■ **Given records**
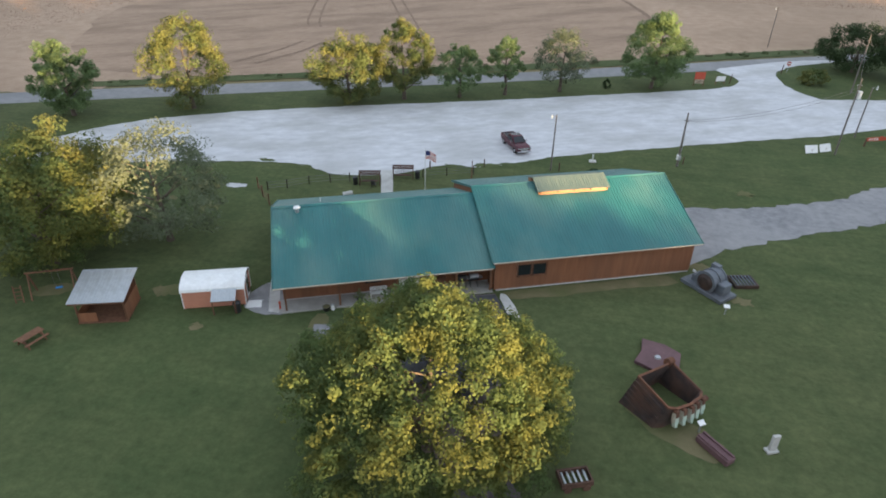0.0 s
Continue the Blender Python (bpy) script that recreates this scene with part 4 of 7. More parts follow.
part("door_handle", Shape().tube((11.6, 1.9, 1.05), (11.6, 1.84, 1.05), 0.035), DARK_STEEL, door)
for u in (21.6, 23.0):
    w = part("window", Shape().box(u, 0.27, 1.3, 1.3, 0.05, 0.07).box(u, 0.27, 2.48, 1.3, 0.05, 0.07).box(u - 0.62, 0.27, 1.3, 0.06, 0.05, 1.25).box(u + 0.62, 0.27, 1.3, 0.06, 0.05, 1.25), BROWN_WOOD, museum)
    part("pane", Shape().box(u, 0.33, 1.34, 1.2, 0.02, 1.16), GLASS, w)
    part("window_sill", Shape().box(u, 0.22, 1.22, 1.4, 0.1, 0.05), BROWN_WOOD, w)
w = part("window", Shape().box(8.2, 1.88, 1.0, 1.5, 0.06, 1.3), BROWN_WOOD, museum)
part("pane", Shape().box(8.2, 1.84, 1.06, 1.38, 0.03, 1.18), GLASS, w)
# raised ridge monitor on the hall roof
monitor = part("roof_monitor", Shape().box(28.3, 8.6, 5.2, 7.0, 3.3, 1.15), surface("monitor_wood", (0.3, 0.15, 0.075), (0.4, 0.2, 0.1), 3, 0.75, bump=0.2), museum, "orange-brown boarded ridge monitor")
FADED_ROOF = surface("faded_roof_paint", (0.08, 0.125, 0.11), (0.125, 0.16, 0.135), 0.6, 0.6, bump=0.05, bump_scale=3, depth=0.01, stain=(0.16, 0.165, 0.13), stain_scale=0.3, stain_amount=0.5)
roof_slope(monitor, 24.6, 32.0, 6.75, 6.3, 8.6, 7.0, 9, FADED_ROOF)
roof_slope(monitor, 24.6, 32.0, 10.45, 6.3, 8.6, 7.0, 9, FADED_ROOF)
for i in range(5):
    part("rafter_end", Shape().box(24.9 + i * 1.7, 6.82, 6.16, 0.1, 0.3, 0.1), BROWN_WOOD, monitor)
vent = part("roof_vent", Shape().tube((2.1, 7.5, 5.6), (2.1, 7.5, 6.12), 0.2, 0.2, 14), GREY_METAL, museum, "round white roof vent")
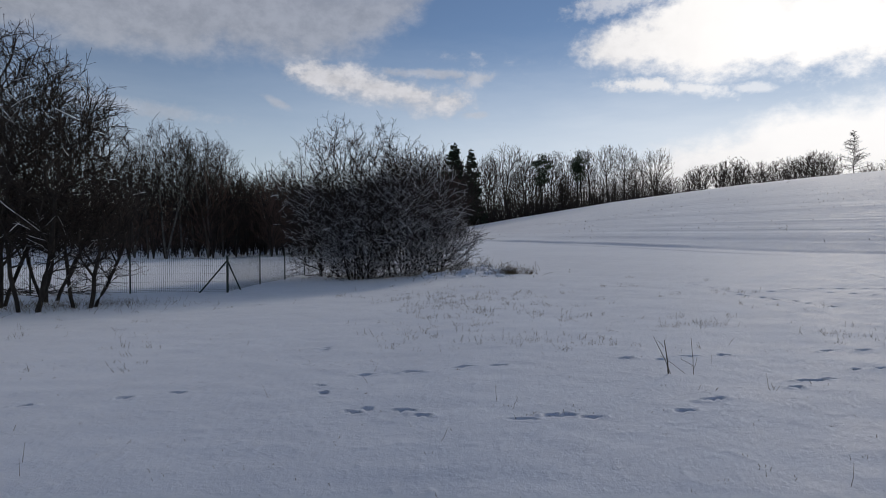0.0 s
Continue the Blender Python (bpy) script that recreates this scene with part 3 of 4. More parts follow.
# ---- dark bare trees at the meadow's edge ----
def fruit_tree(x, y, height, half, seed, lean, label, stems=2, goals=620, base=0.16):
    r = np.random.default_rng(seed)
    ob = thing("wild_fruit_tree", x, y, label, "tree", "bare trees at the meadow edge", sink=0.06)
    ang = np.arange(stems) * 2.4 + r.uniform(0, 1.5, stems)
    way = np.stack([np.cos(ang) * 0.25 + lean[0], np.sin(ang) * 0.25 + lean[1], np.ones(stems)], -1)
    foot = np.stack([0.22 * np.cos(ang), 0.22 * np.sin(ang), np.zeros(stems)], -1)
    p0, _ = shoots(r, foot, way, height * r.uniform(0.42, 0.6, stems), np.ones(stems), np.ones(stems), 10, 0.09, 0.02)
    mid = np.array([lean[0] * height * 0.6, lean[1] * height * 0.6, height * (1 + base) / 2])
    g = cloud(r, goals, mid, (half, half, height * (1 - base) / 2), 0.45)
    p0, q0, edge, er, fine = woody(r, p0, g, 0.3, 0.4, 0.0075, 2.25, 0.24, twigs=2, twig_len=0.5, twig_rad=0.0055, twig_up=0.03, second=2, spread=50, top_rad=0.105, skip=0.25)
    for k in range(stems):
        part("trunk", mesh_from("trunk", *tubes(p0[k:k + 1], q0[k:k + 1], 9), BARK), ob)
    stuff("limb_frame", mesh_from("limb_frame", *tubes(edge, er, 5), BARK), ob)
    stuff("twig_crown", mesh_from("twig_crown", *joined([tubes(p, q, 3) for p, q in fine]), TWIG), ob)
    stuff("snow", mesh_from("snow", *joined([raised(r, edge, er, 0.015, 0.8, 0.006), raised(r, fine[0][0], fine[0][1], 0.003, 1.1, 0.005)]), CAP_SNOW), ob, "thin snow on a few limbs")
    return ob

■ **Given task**
All of the data above should be transcribed verbatim, with pictures omitted.

■ **Solved exercise**
0.0 s
Continue the Blender Python (bpy) script that recreates this scene with part 4 of 7. More parts follow.
part("door_handle", Shape().tube((11.6, 1.9, 1.05), (11.6, 1.84, 1.05), 0.035), DARK_STEEL, door)
for u in (21.6, 23.0):
    w = part("window", Shape().box(u, 0.27, 1.3, 1.3, 0.05, 0.07).box(u, 0.27, 2.48, 1.3, 0.05, 0.07).box(u - 0.62, 0.27, 1.3, 0.06, 0.05, 1.25).box(u + 0.62, 0.27, 1.3, 0.06, 0.05, 1.25), BROWN_WOOD, museum)
    part("pane", Shape().box(u, 0.33, 1.34, 1.2, 0.02, 1.16), GLASS, w)
    part("window_sill", Shape().box(u, 0.22, 1.22, 1.4, 0.1, 0.05), BROWN_WOOD, w)
w = part("window", Shape().box(8.2, 1.88, 1.0, 1.5, 0.06, 1.3), BROWN_WOOD, museum)
part("pane", Shape().box(8.2, 1.84, 1.06, 1.38, 0.03, 1.18), GLASS, w)
# raised ridge monitor on the hall roof
monitor = part("roof_monitor", Shape().box(28.3, 8.6, 5.2, 7.0, 3.3, 1.15), surface("monitor_wood", (0.3, 0.15, 0.075), (0.4, 0.2, 0.1), 3, 0.75, bump=0.2), museum, "orange-brown boarded ridge monitor")
FADED_ROOF = surface("faded_roof_paint", (0.08, 0.125, 0.11), (0.125, 0.16, 0.135), 0.6, 0.6, bump=0.05, bump_scale=3, depth=0.01, stain=(0.16, 0.165, 0.13), stain_scale=0.3, stain_amount=0.5)
roof_slope(monitor, 24.6, 32.0, 6.75, 6.3, 8.6, 7.0, 9, FADED_ROOF)
roof_slope(monitor, 24.6, 32.0, 10.45, 6.3, 8.6, 7.0, 9, FADED_ROOF)
for i in range(5):
    part("rafter_end", Shape().box(24.9 + i * 1.7, 6.82, 6.16, 0.1, 0.3, 0.1), BROWN_WOOD, monitor)
vent = part("roof_vent", Shape().tube((2.1, 7.5, 5.6), (2.1, 7.5, 6.12), 0.2, 0.2, 14), GREY_METAL, museum, "round white roof vent")
0.0 s
Continue the Blender Python (bpy) script that recreates this scene with part 3 of 4. More parts follow.
# ---- dark bare trees at the meadow's edge ----
def fruit_tree(x, y, height, half, seed, lean, label, stems=2, goals=620, base=0.16):
    r = np.random.default_rng(seed)
    ob = thing("wild_fruit_tree", x, y, label, "tree", "bare trees at the meadow edge", sink=0.06)
    ang = np.arange(stems) * 2.4 + r.uniform(0, 1.5, stems)
    way = np.stack([np.cos(ang) * 0.25 + lean[0], np.sin(ang) * 0.25 + lean[1], np.ones(stems)], -1)
    foot = np.stack([0.22 * np.cos(ang), 0.22 * np.sin(ang), np.zeros(stems)], -1)
    p0, _ = shoots(r, foot, way, height * r.uniform(0.42, 0.6, stems), np.ones(stems), np.ones(stems), 10, 0.09, 0.02)
    mid = np.array([lean[0] * height * 0.6, lean[1] * height * 0.6, height * (1 + base) / 2])
    g = cloud(r, goals, mid, (half, half, height * (1 - base) / 2), 0.45)
    p0, q0, edge, er, fine = woody(r, p0, g, 0.3, 0.4, 0.0075, 2.25, 0.24, twigs=2, twig_len=0.5, twig_rad=0.0055, twig_up=0.03, second=2, spread=50, top_rad=0.105, skip=0.25)
    for k in range(stems):
        part("trunk", mesh_from("trunk", *tubes(p0[k:k + 1], q0[k:k + 1], 9), BARK), ob)
    stuff("limb_frame", mesh_from("limb_frame", *tubes(edge, er, 5), BARK), ob)
    stuff("twig_crown", mesh_from("twig_crown", *joined([tubes(p, q, 3) for p, q in fine]), TWIG), ob)
    stuff("snow", mesh_from("snow", *joined([raised(r, edge, er, 0.015, 0.8, 0.006), raised(r, fine[0][0], fine[0][1], 0.003, 1.1, 0.005)]), CAP_SNOW), ob, "thin snow on a few limbs")
    return ob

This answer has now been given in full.